Exactly retype the opening line of the entries and every line after it, ending with the line that contains "return frame_at(np.asarray(p) *". Skip all pictures.

■ ■ ■ ■ ■ ■ ■

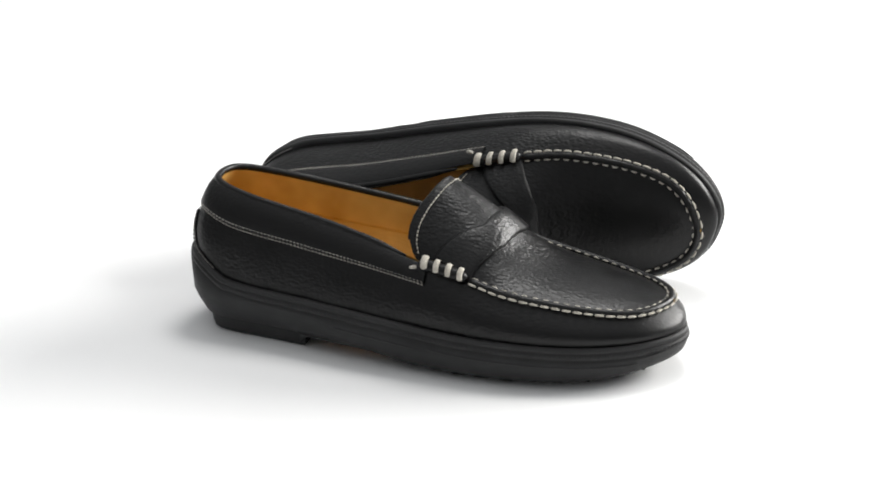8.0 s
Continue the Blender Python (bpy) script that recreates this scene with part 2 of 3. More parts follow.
def stitch_mesh(length, width):
    bm = tube([(-length / 2, 0, 0), (-length * 0.35, 0, width * 0.35), (0, 0, width * 0.55), (length * 0.35, 0, width * 0.35), (length / 2, 0, 0)], [width * 0.25, width * 0.5, width * 0.55, width * 0.5, width * 0.25], 6)
    return bm


def frame_at(p, along, up):
    along = Vector(along).normalized()
    up = Vector(up)
    side = up.cross(along).normalized()
    up = along.cross(side)
    m = Matrix((along, side, up)).transposed().to_4x4()
    m.translation = Vector(p) * 0.001
    return m


def mirror_frame(p, along, up, sign):
    f = np.array([1, sign, 1])
    return frame_at(np.asarray(p) * f, np.asarray(along) * f, np.asarray(up) * f)


# columns of tread blocks under the forefoot: place along the shoe, count, first and last across, length, width
TREAD = [(260.5, 2, -17.5, -3, 5, 10), (248.5, 3, -27.5, 6, 6, 10), (235, 4, -35, 12, 6.2, 10), (221, 4, -38.5, 15.5, 6.6, 10.5),
         (208, 5, -42.5, 18.5, 6.4, 8.6), (194, 5, -45, 19.5, 7.4, 9), (179.5, 5, -45.5, 20.5, 8.2, 9.2), (165.5, 5, -45.5, 18.5, 7, 9),
         (152, 4, -43, 12, 5.4, 10.8), (140, 4, -40.5, 12.5, 5, 10), (128, 2, -41, -26.5, 4.6, 7.6)]


def swing(p, degrees=2.3):
    """Turns points of the tread into line with the sole."""
    c, d = math.cos(radians(degrees)), math.sin(radians(degrees))
    p = np.array(p, float)
    out = p.copy()
    p[..., 0] -= 1.0
    out[..., 0], out[..., 1] = c * p[..., 0] - d * p[..., 1], d * p[..., 0] + c * p[..., 1]
    return out


EDGE = 9.0 - 0.8 * HEELNESS + 2.5 * np.clip((10 - RING[:, 0]) / 15, 0, 1) + 2.0 * np.clip((RING[:, 0] - 225) / 40, 0, 1)
# the rounded shoulder of the forefoot and the stepped side of the heel: share of the edge width, height over the base
SHOULDER = [(0.72, 0.5), (0.5, 1.5), (0.4, 2.2), (0.33, 2.8), (0.26, 3.6), (0.1, 6.6), (0.02, 10.0)]
HEEL_SIDE = [(0.97, -5.2), (0.93, 0.2), (0.9, 0.9), (0.7, 1.3), (0.62, 2.2), (0.3, 8.0), (0.06, 14.0)]


def under_z(x, y):
    """Height of the underside of the forefoot at a place in the plan."""
    k = int(np.argmin(np.hypot(RING[:, 0] - x, RING[:, 1] - y)))
    depth = max(0.0, float(np.dot(RING[k] - (x, y), NORMAL[k]))) / EDGE[k]
    table = [(1.0, 0.1)] + SHOULDER
    return float(base_z(x)) + float(np.interp(depth, [a for a, _ in table][::-1], [b for _, b in table][::-1]))


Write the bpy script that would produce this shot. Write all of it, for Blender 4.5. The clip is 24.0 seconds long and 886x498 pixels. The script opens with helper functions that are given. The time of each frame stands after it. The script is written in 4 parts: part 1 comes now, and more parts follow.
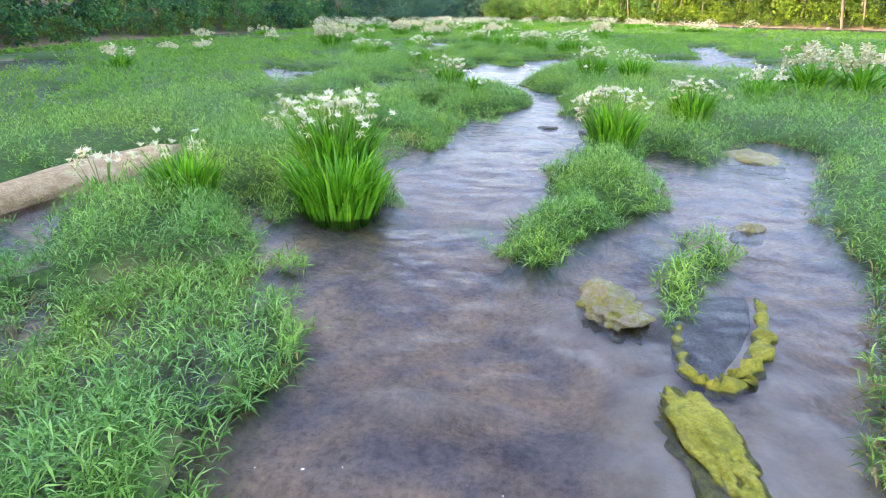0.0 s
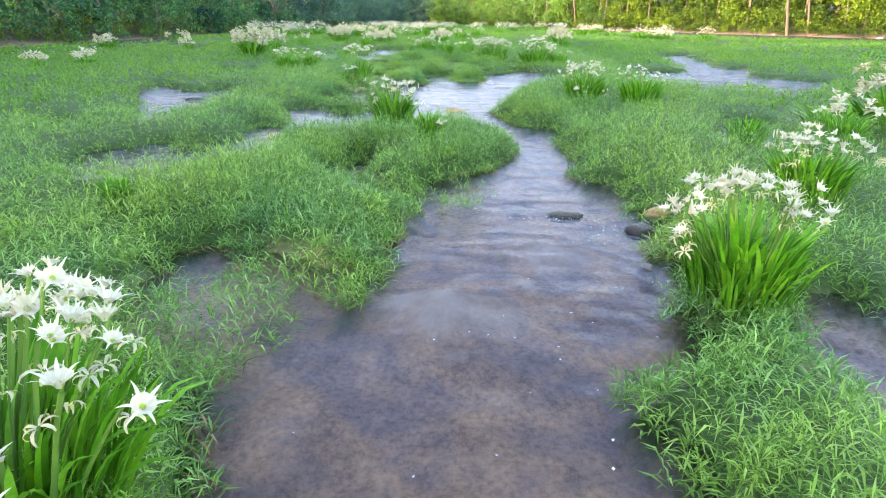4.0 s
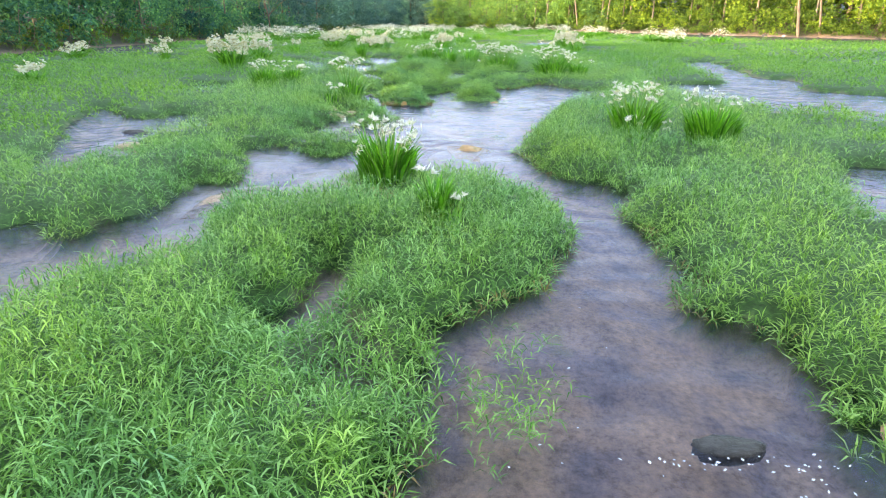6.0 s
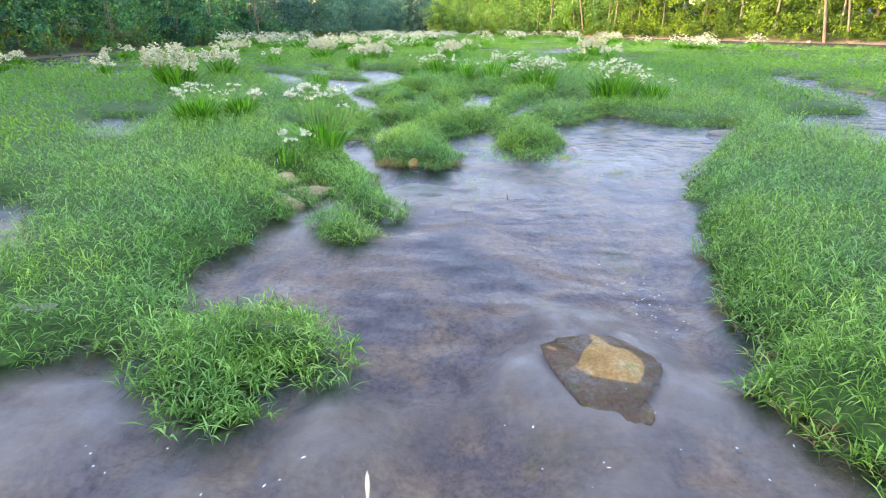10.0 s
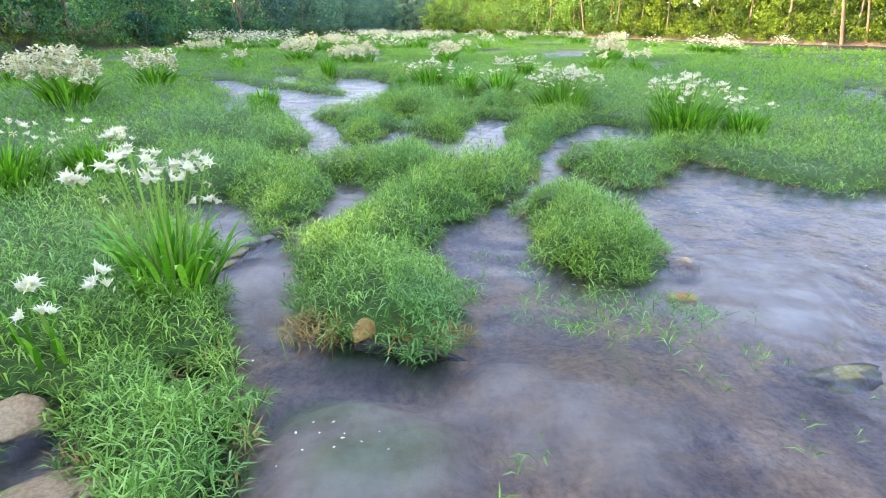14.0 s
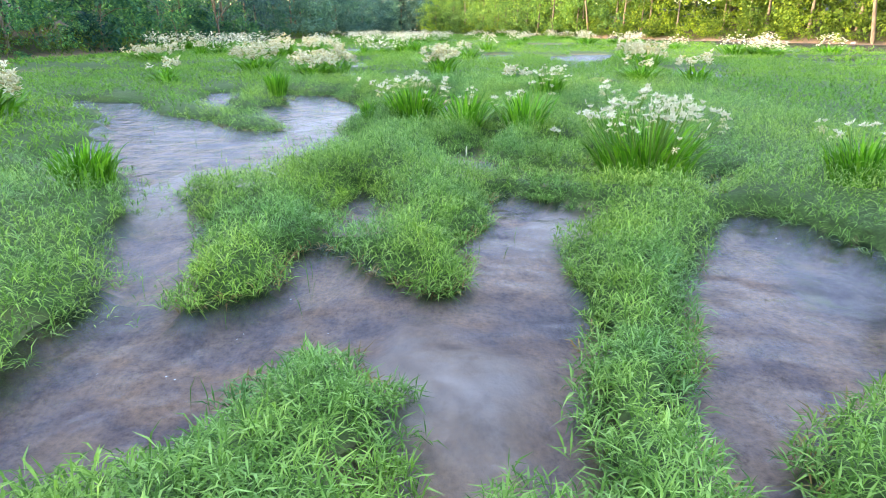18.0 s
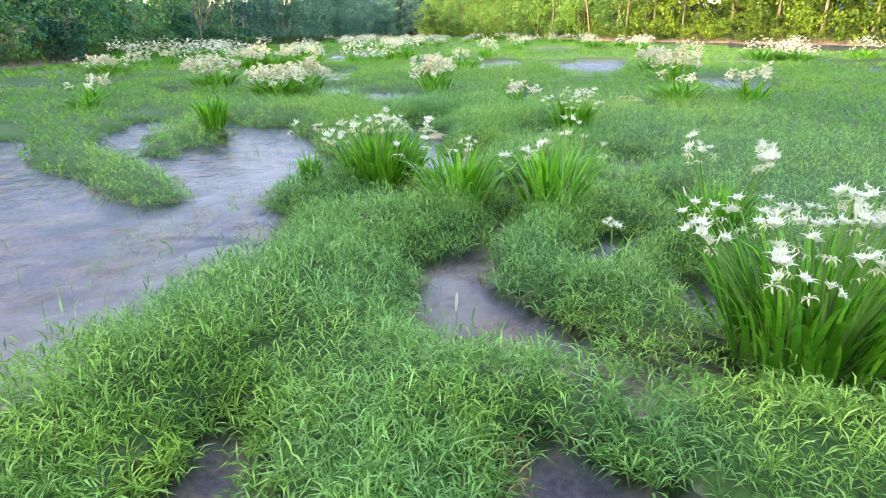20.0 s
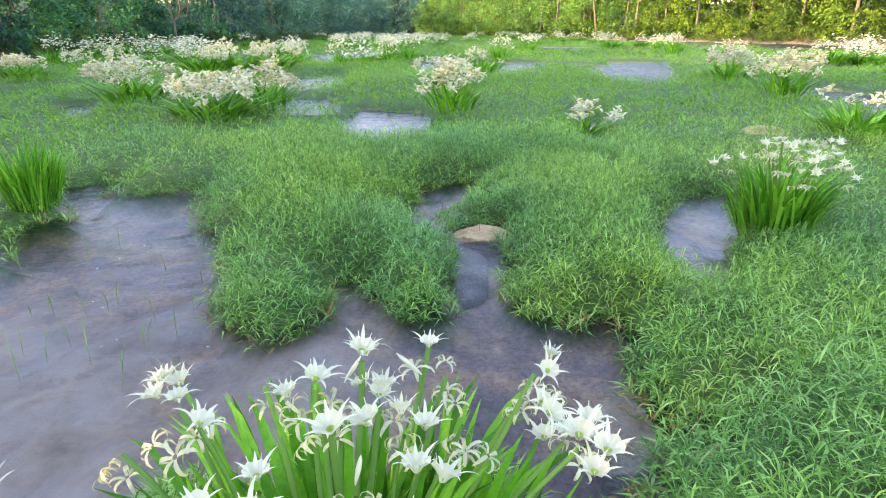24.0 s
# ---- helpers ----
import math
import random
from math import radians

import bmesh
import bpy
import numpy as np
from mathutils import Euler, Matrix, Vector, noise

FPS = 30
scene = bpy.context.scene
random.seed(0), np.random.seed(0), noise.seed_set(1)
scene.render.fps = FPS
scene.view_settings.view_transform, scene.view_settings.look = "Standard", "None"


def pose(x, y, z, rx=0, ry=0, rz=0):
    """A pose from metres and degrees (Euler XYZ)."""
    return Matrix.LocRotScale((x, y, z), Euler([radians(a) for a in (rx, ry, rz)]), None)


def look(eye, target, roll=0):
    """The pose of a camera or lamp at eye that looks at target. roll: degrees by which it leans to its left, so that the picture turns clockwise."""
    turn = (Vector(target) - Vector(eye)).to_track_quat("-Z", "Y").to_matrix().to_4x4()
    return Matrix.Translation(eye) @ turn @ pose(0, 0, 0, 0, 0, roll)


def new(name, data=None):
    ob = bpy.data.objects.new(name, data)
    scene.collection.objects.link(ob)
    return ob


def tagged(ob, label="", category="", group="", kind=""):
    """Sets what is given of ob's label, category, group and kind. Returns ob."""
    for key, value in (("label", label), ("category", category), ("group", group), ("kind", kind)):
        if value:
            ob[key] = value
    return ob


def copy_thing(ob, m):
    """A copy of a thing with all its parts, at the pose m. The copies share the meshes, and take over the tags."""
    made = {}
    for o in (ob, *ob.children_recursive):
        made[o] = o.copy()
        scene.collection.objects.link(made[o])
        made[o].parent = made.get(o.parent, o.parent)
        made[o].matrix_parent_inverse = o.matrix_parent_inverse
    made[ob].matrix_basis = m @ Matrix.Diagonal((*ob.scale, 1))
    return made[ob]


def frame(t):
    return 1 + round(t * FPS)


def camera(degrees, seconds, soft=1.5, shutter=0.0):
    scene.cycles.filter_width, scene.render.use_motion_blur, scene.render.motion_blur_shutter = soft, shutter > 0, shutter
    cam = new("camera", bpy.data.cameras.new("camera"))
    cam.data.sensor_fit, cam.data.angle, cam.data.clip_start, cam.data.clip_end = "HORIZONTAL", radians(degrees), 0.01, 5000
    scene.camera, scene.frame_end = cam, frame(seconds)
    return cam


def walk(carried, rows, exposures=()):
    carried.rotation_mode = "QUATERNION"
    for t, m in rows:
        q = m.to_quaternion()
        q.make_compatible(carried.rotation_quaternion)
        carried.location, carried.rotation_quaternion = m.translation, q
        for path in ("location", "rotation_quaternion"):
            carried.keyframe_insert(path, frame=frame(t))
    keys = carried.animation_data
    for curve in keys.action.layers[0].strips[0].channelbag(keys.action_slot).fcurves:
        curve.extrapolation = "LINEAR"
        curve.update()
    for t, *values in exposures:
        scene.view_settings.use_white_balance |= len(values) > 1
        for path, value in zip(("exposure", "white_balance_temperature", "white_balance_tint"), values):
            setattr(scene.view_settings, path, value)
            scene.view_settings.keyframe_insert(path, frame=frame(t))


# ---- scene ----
cam = camera(73.3, 24.0, 1.0)
PATH = [
    (0, (0.733, -3.182, 1.169), (0.506, -1.335, 0.437), 0.3),
    (0.5, (0.665, -2.541, 1.156), (0.443, -0.693, 0.426), 0.3),
    (1, (0.586, -1.886, 1.136), (0.369, -0.036, 0.407), 0.2),
    (1.5, (0.511, -1.24, 1.115), (0.319, 0.615, 0.391), 0.1),
    (2, (0.465, -0.746, 1.1), (0.311, 1.114, 0.379), 0.1),
    (2.5, (0.439, -0.546, 1.087), (0.317, 1.315, 0.365), 0.0),
    (4.5, (0.407, 0.294, 1.185), (0.348, 2.16, 0.468), 0.6),
    (5, (0.365, 0.814, 1.213), (0.3, 2.678, 0.493), 0.2),
    (5.5, (0.304, 1.407, 1.227), (0.238, 3.273, 0.511), 0.2),
    (6, (0.232, 2.024, 1.229), (0.166, 3.892, 0.517), 0.2),
    (6.5, (0.151, 2.635, 1.226), (0.087, 4.505, 0.52), 0.2),
    (7, (0.075, 3.245, 1.218), (0.012, 5.117, 0.516), 0.2),
    (7.5, (0.011, 3.832, 1.216), (-0.055, 5.704, 0.515), 0.2),
    (8, (-0.056, 4.365, 1.233), (-0.119, 6.235, 0.526), 0.3),
    (8.5, (-0.112, 4.865, 1.232), (-0.179, 6.736, 0.527), 0.1),
    (9, (-0.186, 5.341, 1.228), (-0.249, 7.212, 0.524), 0.3),
    (9.5, (-0.237, 5.763, 1.209), (-0.3, 7.636, 0.51), 0.2),
    (10, (-0.282, 6.18, 1.194), (-0.343, 8.054, 0.499), 0.1),
    (10.5, (-0.321, 6.578, 1.181), (-0.382, 8.451, 0.485), -0.1),
    (12.5, (-0.283, 8.345, 1.201), (-0.341, 10.218, 0.501), 0.1),
    (13, (-0.316, 8.7, 1.198), (-0.368, 10.573, 0.5), 0.3),
    (13.5, (-0.343, 9.064, 1.195), (-0.39, 10.938, 0.499), 0.4),
    (14, (-0.359, 9.463, 1.19), (-0.405, 11.337, 0.493), 0.4),
    (14.5, (-0.363, 9.874, 1.163), (-0.413, 11.751, 0.475), 0.1),
    (15, (-0.364, 10.312, 1.154), (-0.414, 12.189, 0.466), 0.1),
    (15.5, (-0.373, 10.771, 1.167), (-0.422, 12.646, 0.472), 0.0),
    (16, (-0.412, 11.23, 1.157), (-0.454, 13.106, 0.466), -0.1),
    (16.5, (-0.425, 11.734, 1.145), (-0.462, 13.611, 0.456), 0.0),
    (17, (-0.415, 12.333, 1.135), (-0.458, 14.209, 0.444), -0.0),
    (17.5, (-0.398, 13.005, 1.132), (-0.444, 14.881, 0.439), 0.0),
    (19.5, (-0.265, 15.78, 1.268), (-0.306, 17.655, 0.573), 0.1),
    (20, (-0.289, 16.389, 1.253), (-0.334, 18.267, 0.566), -0.4),
    (20.5, (-0.339, 16.967, 1.254), (-0.377, 18.843, 0.562), -0.1),
    (21, (-0.388, 17.529, 1.253), (-0.423, 19.405, 0.559), 0.0),
    (21.5, (-0.431, 18.087, 1.248), (-0.464, 19.962, 0.553), -0.1),
    (22, (-0.474, 18.636, 1.238), (-0.508, 20.511, 0.544), 0.1),
    (22.5, (-0.521, 19.172, 1.231), (-0.557, 21.046, 0.533), 0.1),
    (23, (-0.579, 19.652, 1.234), (-0.617, 21.523, 0.528), -0.1),
    (24, (-0.723, 20.516, 1.16), (-0.754, 22.392, 0.47), -0.1),
]
walk(cam, [(t, look(*row)) for t, *row in PATH], [(0, 3.27, 7800, 18), (5, 3.27, 7800, 18), (6.5, 3.35, 7800, 18), (8, 3.33, 7800, 18), (10, 3.23, 7800, 18), (13, 3.27, 7800, 18), (16, 3.32, 7800, 18), (22, 3.28, 7800, 18), (24, 3.15, 7800, 18)])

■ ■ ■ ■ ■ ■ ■

◆ Result ◆
8.0 s
Continue the Blender Python (bpy) script that recreates this scene with part 2 of 3. More parts follow.
def stitch_mesh(length, width):
    bm = tube([(-length / 2, 0, 0), (-length * 0.35, 0, width * 0.35), (0, 0, width * 0.55), (length * 0.35, 0, width * 0.35), (length / 2, 0, 0)], [width * 0.25, width * 0.5, width * 0.55, width * 0.5, width * 0.25], 6)
    return bm


def frame_at(p, along, up):
    along = Vector(along).normalized()
    up = Vector(up)
    side = up.cross(along).normalized()
    up = along.cross(side)
    m = Matrix((along, side, up)).transposed().to_4x4()
    m.translation = Vector(p) * 0.001
    return m


def mirror_frame(p, along, up, sign):
    f = np.array([1, sign, 1])
    return frame_at(np.asarray(p) * f, np.asarray(along) * f, np.asarray(up) * f)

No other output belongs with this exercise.